The Hoff Will Be Heard

The A&E network is unleashing David Hasselhoff onto the world, giving the oft-embattled star a 10-episode platform to air later in the year.

The cable network has signed the Hoff for the half-hour "unscripted" series which will "focus on the star's entertainment, business and family challenges," reports Variety.com. The program will spend considerable time on the "Baywatch" star as he helps his teenage daughters become recording artists.

There is great reason to be hopeful for such a project, but it has to deliver the goods. Right now the details are incredibly sparse. But the last thing the world needs is a grinning, Hoff-whitewash. We all know he truly loves his girls and their careers, but what's going to make this show work is seeing the fantastic Hoff, warts and all. He's never been one to let the world see any blemishes.

This has no doubt been the only impediment to Hoff's success in this medium in the past. For years, the Hoff has searched for a way to showcase his completely out-there appeal and energy in his everyday life.
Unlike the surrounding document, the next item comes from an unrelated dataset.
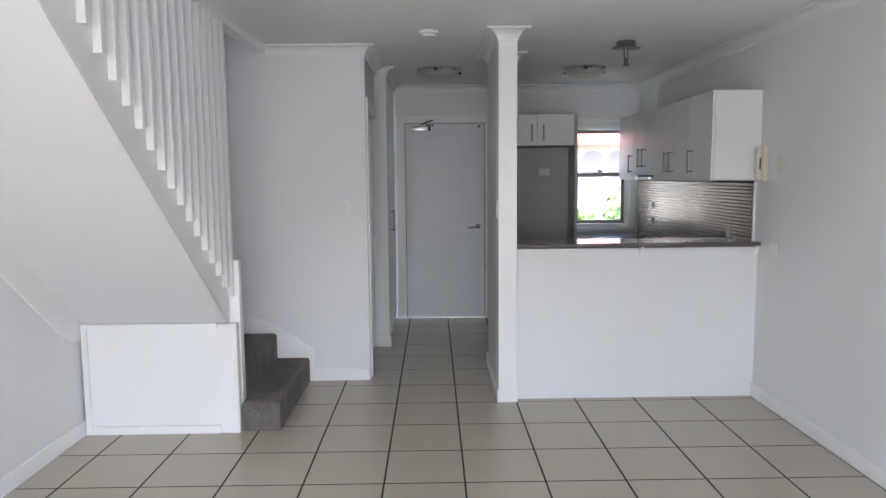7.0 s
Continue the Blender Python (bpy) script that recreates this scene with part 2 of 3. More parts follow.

In 2006, I was the first to interview him after his very public divorce. The back-and-forth leading up to the interview was incredibly lengthy because, behind the famous smile and a sincere eagerness to talk (about anything), Hasselhoff is incredibly wary of having parts of his personal life examined. 

Even as he strove to control his image, he was full of ideas of how to let people into all parts of his world. At the time it was the "Hoff cam" which he would wear that would let the rest of the world see exactly what he was seeing. The project never came to be. Variety reports that in September 2007, E! green-lit "Tales of the Hoff," which was supposed to present a fictional but rooted-in-truth version of Hasselhoff's life -- including some of the personal problems he has faced.

This project never made it to the air and I wouldn't be surprised if it was that need for privacy that squashed it. It's a killer for any reality show for obvious reasons. The viewer needs the goods. That's why they call it "reality" television.

But I'm hoping this show hits on something real. Because the Hoff unscripted, truly unscripted, would make for great television.